Composer/arranger/conductor Axel Stordahl is best known as Frank Sinatra's musical director during the first decade of the singer's solo career, and is often credited with helping to bring pop arranging into the modern age. A native of Staten Island, NY, he was born Odd Stordahl to parents of Norwegian descent on August 8, 1913. He took up the trumpet as a youth, and played in several dance bands around Long Island and the Catskills during the late '20s and early '30s. He also began arranging around this time, and in 1933 he joined Bert Bloch's orchestra in both capacities. Over the next couple of years, Stordahl sang on the side in a vocal trio dubbed the Three Esquires with bandmates Jack Leonard and Joe Bauer. Around 1935 or 1936, Tommy Dorsey hired all three men, and Stordahl joined as third trumpet player and part-time arranger. It soon became apparent that arranging was far and away his greatest strength, and he made it his full-time vocation, becoming Dorsey's lead arranger in short order.
Stordahl wrote mostly dance arrangements for the next few years, but when a young singer named Frank Sinatra took Jack Leonard's place, Stordahl found an even more effective niche working on romantic ballads for the emerging heartthrob. Stordahl's lovely, sensitive treatments worked marvelously with Sinatra's supple, yearning voice, and when the singer cut his first four-song solo session in 1942, he hired Stordahl as the arranger and conductor. Sinatra left the Dorsey band for a full-fledged solo career later that year, signing with Columbia and bringing Stordahl with him to serve as musical director.
Sinatra took the music world by storm over the next few years, projecting a warm, vulnerable intimacy that was unprecedented in American popular music. Stordahl was an unsung hero in this achievement, thanks to his excellent sense of how to frame Sinatra's voice. He was among the first American arrangers to tailor his work to the strengths of a specific vocalist; which seems like an obvious thing to do in retrospect, but up until Sinatra, the star solo vocalist was a rare phenomenon in pop music, save for Bing Crosby. Stordahl's work was lush but tasteful, taking advantage of better recording technology to bring out subtler, more intricate instrumental touches and quieter dynamics. His writing for strings was rich, full, and smooth, creating the perfect backdrop for Sinatra's romantic longing. Essentially, Sinatra knew what he needed to make his persona work, and Stordahl knew exactly how to give it to him. Stordahl often assigned the swinging, up-tempo tunes to other arrangers in the Sinatra organization, but handled the vast majority of the ballads himself. This blueprint remained consistently successful for most of Sinatra's tenure at Columbia, and certainly played a major role in his ascent to superstardom.

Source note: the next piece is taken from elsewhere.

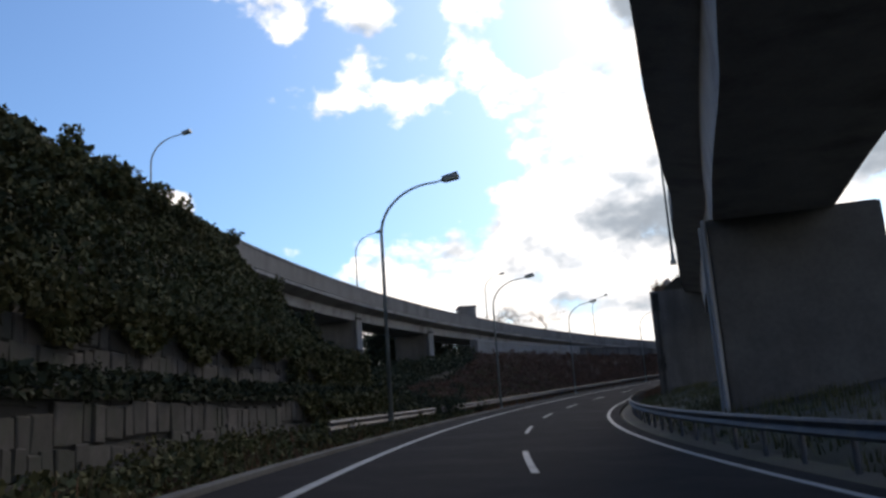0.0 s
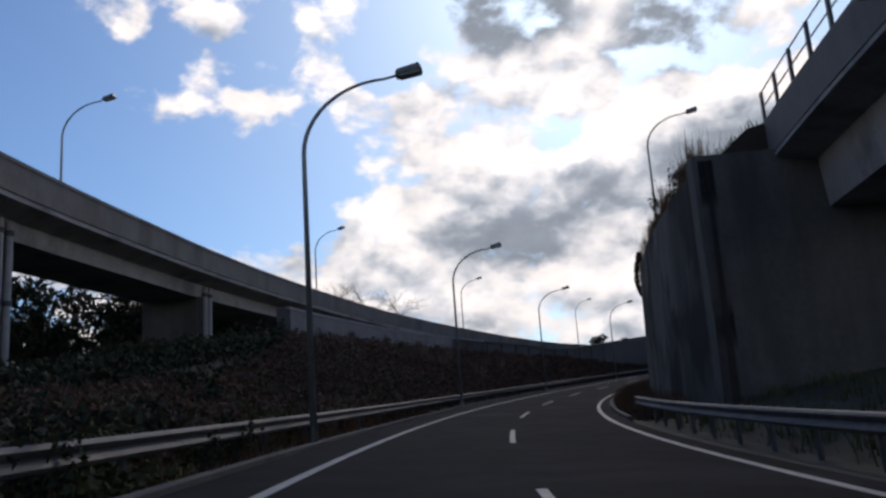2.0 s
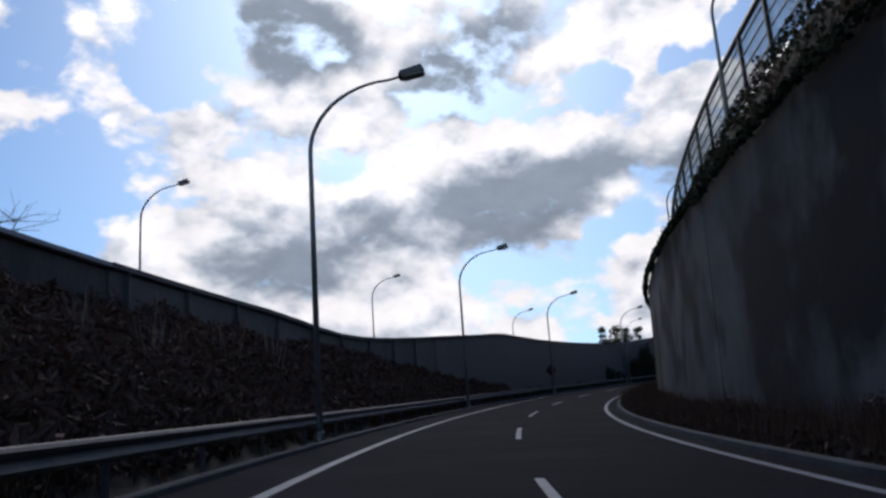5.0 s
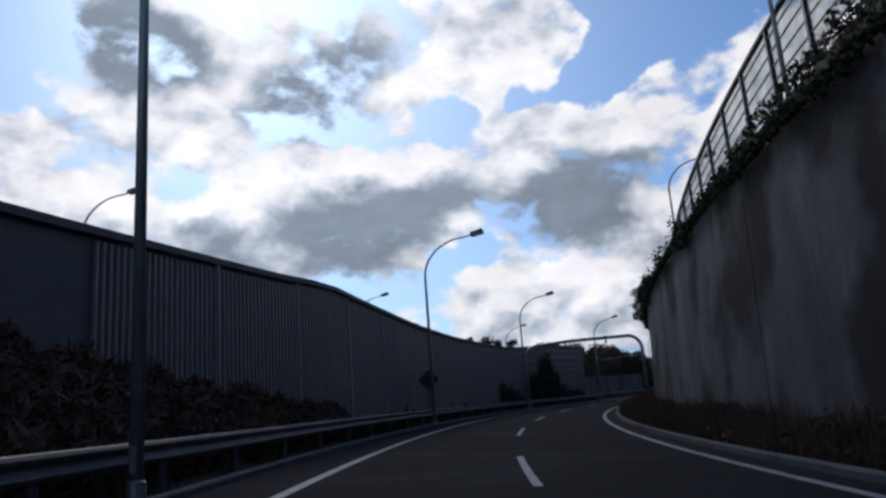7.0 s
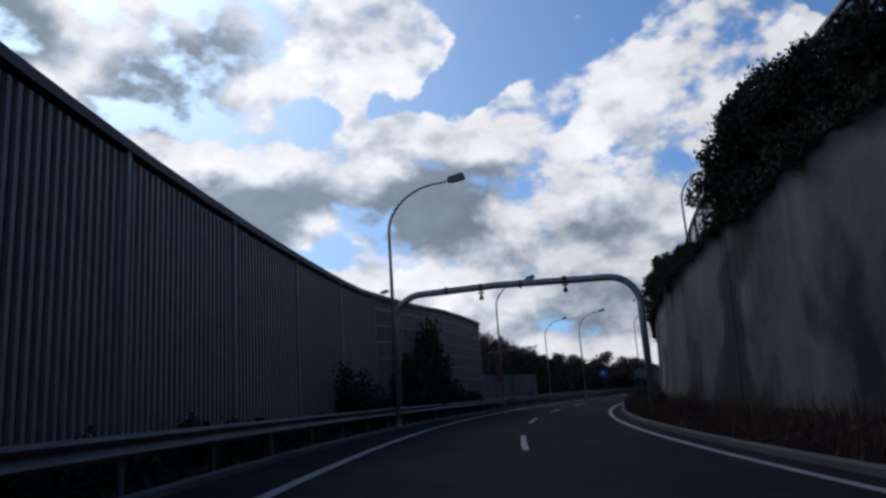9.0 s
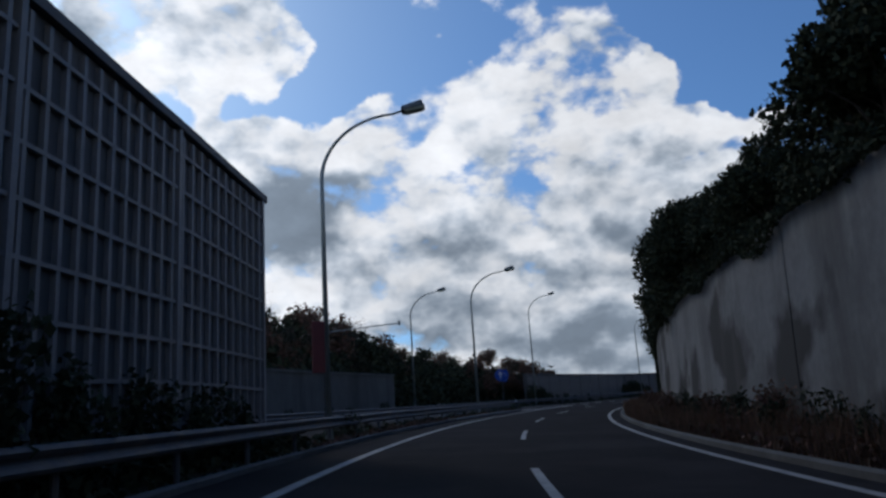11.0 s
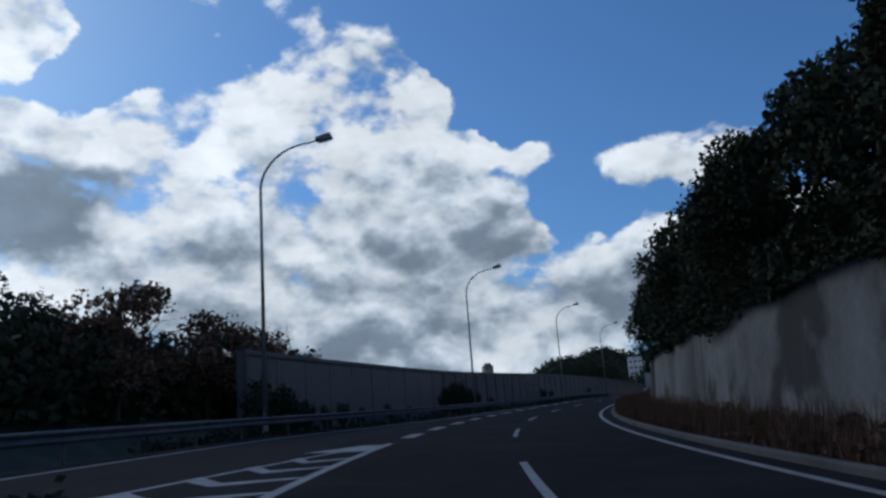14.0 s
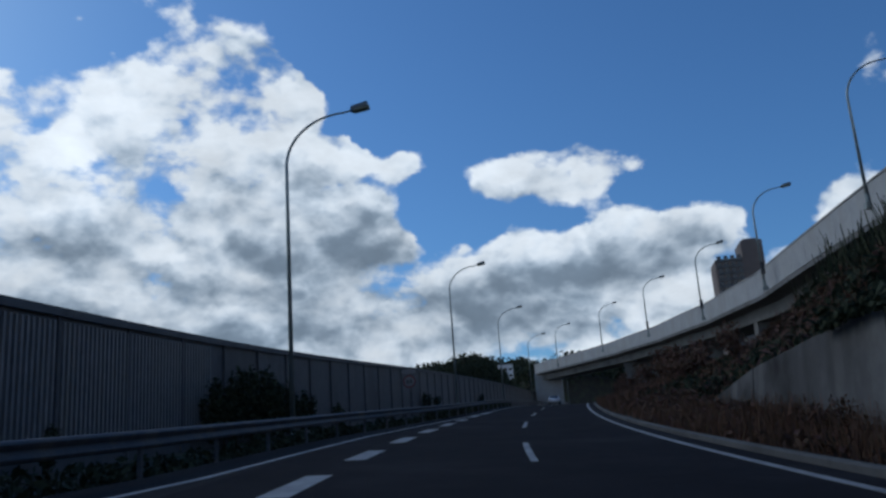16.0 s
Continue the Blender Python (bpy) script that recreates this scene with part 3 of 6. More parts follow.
def ground_h(s, u):
    """Height of the ground beside the road."""
    n = noise.noise(Vector((s * 0.12, u * 0.15, 0.0))) * 0.35
    if -4.9 <= u <= 6.8:
        return -BANK * u - 0.06 - (0.25 if -4.3 < u < 5.6 else 0.0)
    if u < 0:
        base = 0.2
        if s < 60:
            k = ramp(s, (34, 1.0), (60, 0.0))
            hill = ramp(-u, (5.0, 0.2), (7.4, 0.3), (7.6, 3.3), (12.0, 9.3), (20, 11.5), (60, 12))
            low = ramp(-u, (5, 0.2), (9, 0.8), (14, 1.6), (40, 1.0), (200, 0.0))
            h = hill * k + low * (1 - k)
        elif s < 275:
            f = -flank_u(s)
            foot = ramp(s, (60, 1.4), (88, 2.6), (98, 5.4), (103, 5.9), (114, 5.7), (130, 5.3), (155, 4.2), (165, 3.5), (176, 2.7), (188, 1.2), (195, 0.7), (275, 0.4))
            back = ramp(s, (60, 1.2), (78, 2.4), (95, 4.8), (105, 5.8), (140, 4.4), (200, 2.8), (240, 1.2), (275, 0.1))
            k = min(max((-u - 5.0) / max(f - 5.0, 0.6), 0), 1)
            h = 0.25 + (foot - 0.25) * k if -u < f + 0.4 else back
            if -u > f + 18:
                far = ramp(s, (110, -1.0), (200, 2.0), (275, 4.0))
                h = back + (far - back) * min((-u - f - 18) / 30, 1)
        else:
            edge = ramp(s, (275, 15.0), (330, 14.5), (365, 12.0), (420, 11.0), (560, 10.0))
            if -u < edge:
                h = -BANK * u - 0.06 - 0.25
                n = 0
            else:
                hill = ramp(s, (260, 5.0), (300, 6.0), (350, 4.5), (400, 1.0), (560, 0.5))
                h = 0.6 + hill * min((-u - edge) / 18, 1.0)
        if u < -120:
            h += (-14 - h) * min((-u - 120) / 300, 1)
        return h + n * min((-u - 4.5) / 3, 1)
    # inside of the bend
    if s < 75.5:
        h = ramp(u, (6.8, -0.2), (9.5, 0.4), (14, 1.2), (30, 2.0))
    elif s < 402:
        if u < 9.0:
            h = -0.25 + (u - 6.8) * 0.12
            n = 0
        else:
            t, f = wall_top(s), fence_foot(s)
            h = ramp(u, (9.0, t - 0.1), (10.9, max(f, t)), (14, max(f, t) + 0.3 + ramp(s, (360, 0.0), (385, 1.8))), (18, max(f, t) + 0.6 + ramp(s, (360, 0.0), (385, 3.4))), (40, max(f, t) + 2.5 + ramp(s, (360, 0.0), (385, 2.5))))
    else:
        k = ramp(s, (402, 1.0), (415, 0.75), (430, 0.45), (480, 0.0))
        h = -0.25 + ramp(u, (6.8, 0.0), (9, 0.8), (14, 2.8), (18, 4.0), (40, 5.0)) * k + ramp(u, (6.8, 0.0), (16, 1.6), (60, 3.0)) * (1 - k)
    return h + n * min((u - 6.8) / 3, 1)


def build_ground():
    us = [-1900, -1200, -700, -420, -260, -170, -120, -90, -70, -56, -46, -38, -33, -29, -25, -22, -20, -18, -16.6, -15.6, -14.8, -14, -13, -12.2, -11.4,
          -10.6, -9.8, -9.0, -8.3, -7.65, -7.35, -6.7, -6.2, -5.6, -4.9, -4.4, -4.1, 5.5, 5.7, 6.8, 7.6, 8.4, 8.9, 9.1, 10.5, 12, 14, 17, 21, 26, 32, 42, 60, 90, 130, 190]
    ss = stations(-640, -40, 40) + stations(-36, 60, 4) + stations(62, 74, 2.4) + [75.4, 75.6] + stations(77, 110, 2.4) + stations(114, 272, 4) + [274.9, 275.1] + stations(278, 388, 4) + [391.9, 396, 401.9, 402.1]
    ss += stations(406, 700, 7) + stations(730, 2500, 90)
    verts = []
    for s in ss:
        for u in us:
            far = min(1.0 + max(s - 440, 0) / 40, 9) if u > 60 else 1.0
            back_of = 0.35 if s < -60 and abs(u) > 100 else 1.0
            verts.append(P(s, u * far * back_of, ground_h(s, u)))
    n = len(us)
    faces = [(i * n + j, i * n + j + 1, (i + 1) * n + j + 1, (i + 1) * n + j) for i in range(len(ss) - 1) for j in range(n - 1)]
    # the low land all round, out to the horizon
    k = len(verts)
    verts.append(Vector((250, 60, -17)))
    verts += [Vector((250 + 3200 * math.cos(math.pi * i / 24), 60 + 3200 * math.sin(math.pi * i / 24), -18)) for i in range(48)]
    faces += [(k, k + 1 + i, k + 1 + (i + 1) % 48) for i in range(48)]
    tagged(meshed("ground", verts, faces, soil), "brown soil and grass beside the road", "ground", kind="structure")


build_ground()

# ---- road ----
sur = lambda u, d=0.0: (u, -BANK * u + d)
road = sweep("road", -60, 1200, 4, lambda s: [sur(-4.25), sur(5.55), sur(5.55, -0.4), sur(-4.25, -0.4)], asphalt)
tagged(road, "dark grey asphalt two-lane ramp road in a long bend", "road", kind="structure")


def merge_edge(s):
    """Outer edge line of the road that joins from the outside."""
    return ramp(s, (262, -10.4), (330, -9.2), (352, -8.4), (366, -6.2), (380, -4.6), (395, -4.35), (420, -2.9), (430, -2.75), (900, -2.75))


merging = sweep("merging_road", 276, 560, 4, lambda s: [sur(merge_edge(s) - 1.3, -0.004), sur(-4.25 + ramp(s, (326, 0), (352, 1.4)), -0.004), sur(-4.25 + ramp(s, (326, 0), (352, 1.4)), -0.4), sur(merge_edge(s) - 1.3, -0.4)], asphalt_old)
tagged(merging, "worn grey asphalt road joining from the outside of the bend", "road", kind="structure")


def strip(name, s0, s1, u0, u1, mat=paint, step=3.0, lift=0.006, parent=None):
    """A painted strip on the road between u0(s) and u1(s)."""
    f0, f1 = (u0 if callable(u0) else (lambda s: u0)), (u1 if callable(u1) else (lambda s: u1))
    return sweep(name, s0, s1, step, lambda s: [sur(f0(s), lift), sur(f1(s), lift), sur(f1(s), -0.02), sur(f0(s), -0.02)], mat, parent)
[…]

The prolific Stordahl wrote over 300 recorded arrangements for Sinatra, and more than doubled that total with his work for Sinatra's assorted radio programs during the '40s. Those included stints on Your Hit Parade from 1943-1944 and 1947-1949, plus another show called Songs by Sinatra from 1945-1947. Stordahl also co-composed several successful songs for Sinatra and others during the latter half of the '40s, including "I Should Care" (1945), "Day by Day" (1946), "Ain'tcha Ever Comin' Back" (1947), "Night After Night" (1949), and "Meet Me at the Copa" (1950). By the early '50s, Sinatra's career had taken a downturn, and conflicts with Columbia chief Mitch Miller over his musical direction led to his exit from the label. He caught on with Capitol and initially intended to bring Stordahl with him; in fact, Stordahl headed up his first recording session for his new label. However, sensing that Sinatra's sound needed an update, Capitol pushed him to record with the up-and-coming Nelson Riddle, whose ballad treatments generally built on Stordahl's foundation, albeit with a more contemporary sensibility. Sinatra had resisted the change at first out of loyalty to Stordahl, but when Riddle's work helped revitalize his recording career, he wound up parting ways with his longtime director.
Stordahl married singer June Hutton (of the Pied Pipers) and went on to work with singers like Bing Crosby, Doris Day (backing her on the hit "Tea for Two"), Eddie Fisher, Dinah Shore, Nanette Fabray, and Dean Martin, among others. He also led several studio bands for radio and television, and was the musical director for the TV series McHale's Navy. He and Hutton recorded together for Capitol during the '50s. Toward the end of the decade, Stordahl became interested in the exotica fad, and issued several lounge albums under his own name, mostly for Decca: 1959's The Lure of the Blue Mediterranean, 1960's Jasmine and Jade (for Dot), 1961's The Magic Islands Revisited (with Gene Rains), and 1963's Guitars Around the World. Unfortunately, by this time, Stordahl had been diagnosed with cancer. As Sinatra prepared to leave Capitol for his own label, Reprise, he reunited with Stordahl one last time on what proved to be his final Capitol concept album, 1961's Point of No Return. Stordahl passed away on August 30, 1963, in Encino, CA.